# Stated problem
The lines to print start at the one containing "5. This part finishes the script." and end at the one containing "whitish rock beside"; print them exactly, ends included, and only them.

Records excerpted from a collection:
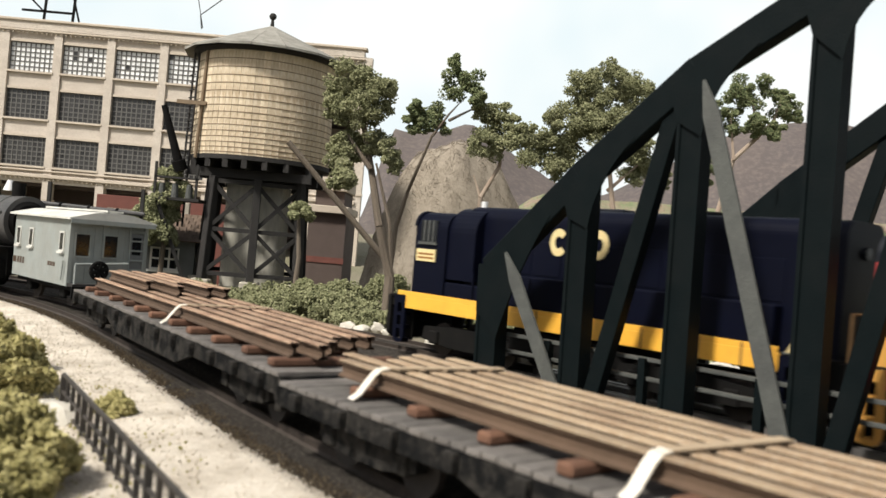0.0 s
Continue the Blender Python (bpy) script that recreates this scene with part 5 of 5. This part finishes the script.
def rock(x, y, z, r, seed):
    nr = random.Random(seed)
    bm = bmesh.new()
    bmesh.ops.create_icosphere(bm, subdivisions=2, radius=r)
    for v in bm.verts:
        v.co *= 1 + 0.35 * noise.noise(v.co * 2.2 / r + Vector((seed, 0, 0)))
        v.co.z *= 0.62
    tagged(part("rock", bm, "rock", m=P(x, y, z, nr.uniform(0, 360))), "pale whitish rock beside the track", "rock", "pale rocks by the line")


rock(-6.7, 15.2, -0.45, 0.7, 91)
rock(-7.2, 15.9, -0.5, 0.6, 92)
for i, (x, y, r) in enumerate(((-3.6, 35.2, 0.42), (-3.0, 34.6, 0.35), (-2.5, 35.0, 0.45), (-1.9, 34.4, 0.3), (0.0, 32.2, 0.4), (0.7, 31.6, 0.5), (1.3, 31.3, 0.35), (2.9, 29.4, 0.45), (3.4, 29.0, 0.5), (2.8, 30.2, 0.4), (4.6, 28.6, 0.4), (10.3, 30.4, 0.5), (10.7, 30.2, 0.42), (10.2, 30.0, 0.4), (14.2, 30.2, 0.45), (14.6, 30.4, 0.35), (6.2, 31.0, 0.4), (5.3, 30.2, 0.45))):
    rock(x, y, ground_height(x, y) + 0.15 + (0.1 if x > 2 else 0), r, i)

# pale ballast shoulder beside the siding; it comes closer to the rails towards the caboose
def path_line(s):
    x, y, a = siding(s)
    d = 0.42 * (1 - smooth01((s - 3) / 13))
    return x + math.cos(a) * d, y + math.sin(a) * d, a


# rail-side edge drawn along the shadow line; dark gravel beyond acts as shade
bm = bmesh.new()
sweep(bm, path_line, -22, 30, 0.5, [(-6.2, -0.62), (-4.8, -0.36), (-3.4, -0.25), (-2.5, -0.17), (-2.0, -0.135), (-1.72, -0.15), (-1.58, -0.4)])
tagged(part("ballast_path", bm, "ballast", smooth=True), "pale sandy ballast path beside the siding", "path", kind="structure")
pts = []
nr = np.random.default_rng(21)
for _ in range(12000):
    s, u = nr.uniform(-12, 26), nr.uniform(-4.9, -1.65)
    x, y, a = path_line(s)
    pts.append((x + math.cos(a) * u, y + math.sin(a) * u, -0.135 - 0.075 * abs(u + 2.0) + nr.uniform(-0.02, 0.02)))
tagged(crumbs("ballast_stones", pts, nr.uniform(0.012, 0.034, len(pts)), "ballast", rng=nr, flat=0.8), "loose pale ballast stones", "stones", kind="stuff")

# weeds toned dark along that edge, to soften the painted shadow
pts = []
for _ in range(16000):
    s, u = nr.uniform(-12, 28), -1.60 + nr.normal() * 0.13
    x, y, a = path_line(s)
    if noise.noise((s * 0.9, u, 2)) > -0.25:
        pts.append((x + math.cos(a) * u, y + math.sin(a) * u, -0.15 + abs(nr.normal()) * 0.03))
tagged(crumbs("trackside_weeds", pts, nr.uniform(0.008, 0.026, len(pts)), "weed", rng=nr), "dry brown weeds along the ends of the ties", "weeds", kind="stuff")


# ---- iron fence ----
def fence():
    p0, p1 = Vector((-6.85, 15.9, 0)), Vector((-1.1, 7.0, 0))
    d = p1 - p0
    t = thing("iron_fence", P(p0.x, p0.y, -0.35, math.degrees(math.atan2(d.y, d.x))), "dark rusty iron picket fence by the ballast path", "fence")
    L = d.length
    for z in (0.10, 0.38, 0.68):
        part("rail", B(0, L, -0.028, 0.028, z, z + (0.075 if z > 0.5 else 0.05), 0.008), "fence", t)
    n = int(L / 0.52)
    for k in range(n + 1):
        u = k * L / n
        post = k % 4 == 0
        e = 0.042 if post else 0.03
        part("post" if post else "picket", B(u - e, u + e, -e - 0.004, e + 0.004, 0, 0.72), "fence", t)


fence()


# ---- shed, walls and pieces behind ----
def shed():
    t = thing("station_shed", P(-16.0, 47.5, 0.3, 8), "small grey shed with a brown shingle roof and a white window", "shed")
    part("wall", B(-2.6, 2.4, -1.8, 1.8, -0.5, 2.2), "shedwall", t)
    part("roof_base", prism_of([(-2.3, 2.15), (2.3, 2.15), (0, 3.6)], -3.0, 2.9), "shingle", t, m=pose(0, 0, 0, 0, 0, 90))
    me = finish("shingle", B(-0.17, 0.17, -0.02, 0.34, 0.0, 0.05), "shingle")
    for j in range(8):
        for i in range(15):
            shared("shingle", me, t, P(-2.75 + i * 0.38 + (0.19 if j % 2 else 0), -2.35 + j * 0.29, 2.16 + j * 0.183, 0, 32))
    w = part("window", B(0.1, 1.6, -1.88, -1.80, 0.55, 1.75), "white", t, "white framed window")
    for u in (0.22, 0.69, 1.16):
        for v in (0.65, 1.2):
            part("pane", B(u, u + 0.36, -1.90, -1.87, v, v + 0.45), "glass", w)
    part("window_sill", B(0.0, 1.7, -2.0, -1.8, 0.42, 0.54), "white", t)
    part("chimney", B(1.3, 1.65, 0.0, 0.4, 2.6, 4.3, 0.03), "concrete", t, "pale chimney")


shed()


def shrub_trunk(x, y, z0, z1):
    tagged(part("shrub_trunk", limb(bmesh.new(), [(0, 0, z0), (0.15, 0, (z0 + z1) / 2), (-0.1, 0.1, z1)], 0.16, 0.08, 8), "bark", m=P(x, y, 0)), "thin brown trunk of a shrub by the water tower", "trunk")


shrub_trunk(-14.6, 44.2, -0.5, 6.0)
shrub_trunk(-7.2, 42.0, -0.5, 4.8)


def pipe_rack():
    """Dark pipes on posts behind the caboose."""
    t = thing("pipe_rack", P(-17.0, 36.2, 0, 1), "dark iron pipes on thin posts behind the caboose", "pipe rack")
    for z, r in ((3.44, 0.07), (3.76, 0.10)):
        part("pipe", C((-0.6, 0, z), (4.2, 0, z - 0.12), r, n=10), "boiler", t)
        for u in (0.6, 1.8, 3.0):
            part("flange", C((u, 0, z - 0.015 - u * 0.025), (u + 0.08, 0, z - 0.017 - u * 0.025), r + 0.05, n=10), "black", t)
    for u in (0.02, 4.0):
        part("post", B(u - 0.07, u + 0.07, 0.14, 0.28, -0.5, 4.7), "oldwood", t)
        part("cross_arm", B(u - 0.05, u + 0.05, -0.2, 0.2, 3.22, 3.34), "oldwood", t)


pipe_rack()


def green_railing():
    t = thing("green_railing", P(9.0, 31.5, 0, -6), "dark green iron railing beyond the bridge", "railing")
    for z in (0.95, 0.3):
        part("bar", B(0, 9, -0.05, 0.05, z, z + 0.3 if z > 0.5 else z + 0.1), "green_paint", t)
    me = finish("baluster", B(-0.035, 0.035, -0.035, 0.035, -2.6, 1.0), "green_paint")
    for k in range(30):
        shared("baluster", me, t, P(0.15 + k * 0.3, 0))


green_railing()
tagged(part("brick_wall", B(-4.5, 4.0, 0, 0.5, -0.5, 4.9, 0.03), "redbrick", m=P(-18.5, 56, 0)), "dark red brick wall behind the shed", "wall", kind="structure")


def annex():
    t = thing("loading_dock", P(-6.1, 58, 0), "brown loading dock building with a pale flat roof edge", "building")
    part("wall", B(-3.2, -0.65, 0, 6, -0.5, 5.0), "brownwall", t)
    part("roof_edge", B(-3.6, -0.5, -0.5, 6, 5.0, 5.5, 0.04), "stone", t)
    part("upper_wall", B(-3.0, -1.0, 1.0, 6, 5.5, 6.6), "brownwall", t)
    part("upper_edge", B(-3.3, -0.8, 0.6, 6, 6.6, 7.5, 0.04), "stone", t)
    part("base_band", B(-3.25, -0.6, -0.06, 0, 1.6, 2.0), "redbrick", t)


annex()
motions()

...

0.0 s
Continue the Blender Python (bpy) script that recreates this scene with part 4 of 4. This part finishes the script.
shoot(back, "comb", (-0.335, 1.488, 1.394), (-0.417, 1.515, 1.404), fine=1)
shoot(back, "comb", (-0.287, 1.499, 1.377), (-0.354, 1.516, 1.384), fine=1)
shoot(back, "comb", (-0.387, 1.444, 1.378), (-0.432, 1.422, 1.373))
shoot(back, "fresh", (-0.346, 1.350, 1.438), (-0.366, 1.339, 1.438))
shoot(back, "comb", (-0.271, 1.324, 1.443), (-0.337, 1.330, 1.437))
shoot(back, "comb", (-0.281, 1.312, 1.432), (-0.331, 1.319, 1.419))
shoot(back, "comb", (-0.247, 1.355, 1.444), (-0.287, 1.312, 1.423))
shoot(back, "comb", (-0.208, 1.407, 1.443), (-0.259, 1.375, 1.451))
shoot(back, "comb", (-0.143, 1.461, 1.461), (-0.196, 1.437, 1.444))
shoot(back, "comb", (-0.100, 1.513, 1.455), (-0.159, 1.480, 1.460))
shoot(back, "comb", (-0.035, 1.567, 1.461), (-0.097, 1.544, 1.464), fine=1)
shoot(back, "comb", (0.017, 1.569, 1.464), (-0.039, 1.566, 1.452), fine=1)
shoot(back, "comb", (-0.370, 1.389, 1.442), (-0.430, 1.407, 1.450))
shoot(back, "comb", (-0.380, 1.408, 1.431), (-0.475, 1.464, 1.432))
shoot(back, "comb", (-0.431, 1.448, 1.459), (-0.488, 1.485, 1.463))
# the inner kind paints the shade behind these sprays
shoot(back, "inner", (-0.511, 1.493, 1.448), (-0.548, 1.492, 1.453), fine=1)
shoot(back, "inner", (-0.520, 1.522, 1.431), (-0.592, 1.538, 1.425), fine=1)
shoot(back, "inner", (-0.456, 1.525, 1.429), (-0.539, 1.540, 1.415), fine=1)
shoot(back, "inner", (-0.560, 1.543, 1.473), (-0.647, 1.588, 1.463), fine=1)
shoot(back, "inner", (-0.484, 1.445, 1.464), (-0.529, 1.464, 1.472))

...

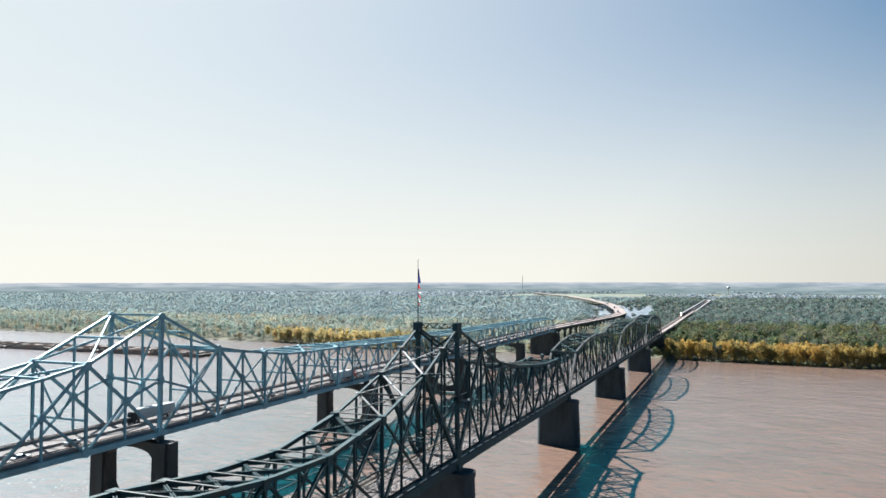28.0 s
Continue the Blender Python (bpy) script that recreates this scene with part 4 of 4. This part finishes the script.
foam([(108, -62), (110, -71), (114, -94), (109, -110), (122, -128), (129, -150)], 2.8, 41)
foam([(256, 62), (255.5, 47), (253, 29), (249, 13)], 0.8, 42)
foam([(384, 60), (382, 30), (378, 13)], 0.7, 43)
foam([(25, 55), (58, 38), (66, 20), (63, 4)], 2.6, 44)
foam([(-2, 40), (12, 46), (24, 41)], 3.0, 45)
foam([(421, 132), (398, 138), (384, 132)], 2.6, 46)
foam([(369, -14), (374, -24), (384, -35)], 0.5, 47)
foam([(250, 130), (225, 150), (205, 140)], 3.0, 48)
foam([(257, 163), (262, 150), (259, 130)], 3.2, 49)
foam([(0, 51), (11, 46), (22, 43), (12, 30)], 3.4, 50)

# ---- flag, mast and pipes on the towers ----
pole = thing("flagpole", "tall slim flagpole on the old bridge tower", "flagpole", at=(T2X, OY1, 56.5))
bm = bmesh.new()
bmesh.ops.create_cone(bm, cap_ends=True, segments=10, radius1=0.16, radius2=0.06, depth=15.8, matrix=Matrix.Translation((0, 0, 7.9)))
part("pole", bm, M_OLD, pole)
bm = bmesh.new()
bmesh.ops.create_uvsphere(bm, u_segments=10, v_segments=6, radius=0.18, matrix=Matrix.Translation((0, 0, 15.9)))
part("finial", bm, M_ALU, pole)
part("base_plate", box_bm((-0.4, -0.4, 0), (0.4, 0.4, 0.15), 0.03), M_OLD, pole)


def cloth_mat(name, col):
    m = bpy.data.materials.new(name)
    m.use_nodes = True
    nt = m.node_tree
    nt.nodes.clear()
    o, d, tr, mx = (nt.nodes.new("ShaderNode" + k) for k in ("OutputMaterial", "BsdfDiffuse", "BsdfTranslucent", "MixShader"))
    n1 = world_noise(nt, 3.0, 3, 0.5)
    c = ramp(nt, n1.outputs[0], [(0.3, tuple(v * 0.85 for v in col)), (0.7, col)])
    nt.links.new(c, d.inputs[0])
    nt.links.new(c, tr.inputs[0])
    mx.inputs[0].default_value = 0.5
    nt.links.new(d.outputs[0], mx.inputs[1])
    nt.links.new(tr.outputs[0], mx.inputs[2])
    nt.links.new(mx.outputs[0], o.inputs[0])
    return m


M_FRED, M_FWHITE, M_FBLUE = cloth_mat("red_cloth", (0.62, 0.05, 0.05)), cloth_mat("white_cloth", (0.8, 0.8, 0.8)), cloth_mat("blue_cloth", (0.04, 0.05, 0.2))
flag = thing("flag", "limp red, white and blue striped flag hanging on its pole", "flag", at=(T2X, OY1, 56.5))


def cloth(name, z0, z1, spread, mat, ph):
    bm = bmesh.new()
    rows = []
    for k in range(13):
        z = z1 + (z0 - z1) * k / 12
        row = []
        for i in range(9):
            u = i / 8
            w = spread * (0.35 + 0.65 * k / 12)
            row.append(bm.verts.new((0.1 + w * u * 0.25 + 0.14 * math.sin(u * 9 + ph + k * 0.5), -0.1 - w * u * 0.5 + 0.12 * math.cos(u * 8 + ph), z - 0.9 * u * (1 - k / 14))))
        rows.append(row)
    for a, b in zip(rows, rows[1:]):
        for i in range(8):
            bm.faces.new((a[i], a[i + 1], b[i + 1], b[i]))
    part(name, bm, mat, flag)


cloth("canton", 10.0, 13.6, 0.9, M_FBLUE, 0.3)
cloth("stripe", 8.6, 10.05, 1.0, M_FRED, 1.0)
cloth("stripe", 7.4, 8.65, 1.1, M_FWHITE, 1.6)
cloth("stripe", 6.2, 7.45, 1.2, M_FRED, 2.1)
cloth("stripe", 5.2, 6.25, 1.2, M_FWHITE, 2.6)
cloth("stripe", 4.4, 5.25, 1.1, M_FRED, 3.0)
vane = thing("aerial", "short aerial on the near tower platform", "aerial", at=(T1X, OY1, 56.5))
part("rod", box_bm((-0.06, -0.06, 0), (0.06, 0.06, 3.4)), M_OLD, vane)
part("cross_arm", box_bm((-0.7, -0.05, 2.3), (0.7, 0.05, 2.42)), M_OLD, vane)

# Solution
Continue the Blender Python (bpy) script that recreates this scene with part 5 of 5. This part finishes the script.
def rock(x, y, z, r, seed):
    nr = random.Random(seed)
    bm = bmesh.new()
    bmesh.ops.create_icosphere(bm, subdivisions=2, radius=r)
    for v in bm.verts:
        v.co *= 1 + 0.35 * noise.noise(v.co * 2.2 / r + Vector((seed, 0, 0)))
        v.co.z *= 0.62
    tagged(part("rock", bm, "rock", m=P(x, y, z, nr.uniform(0, 360))), "pale whitish rock beside the track", "rock", "pale rocks by the line")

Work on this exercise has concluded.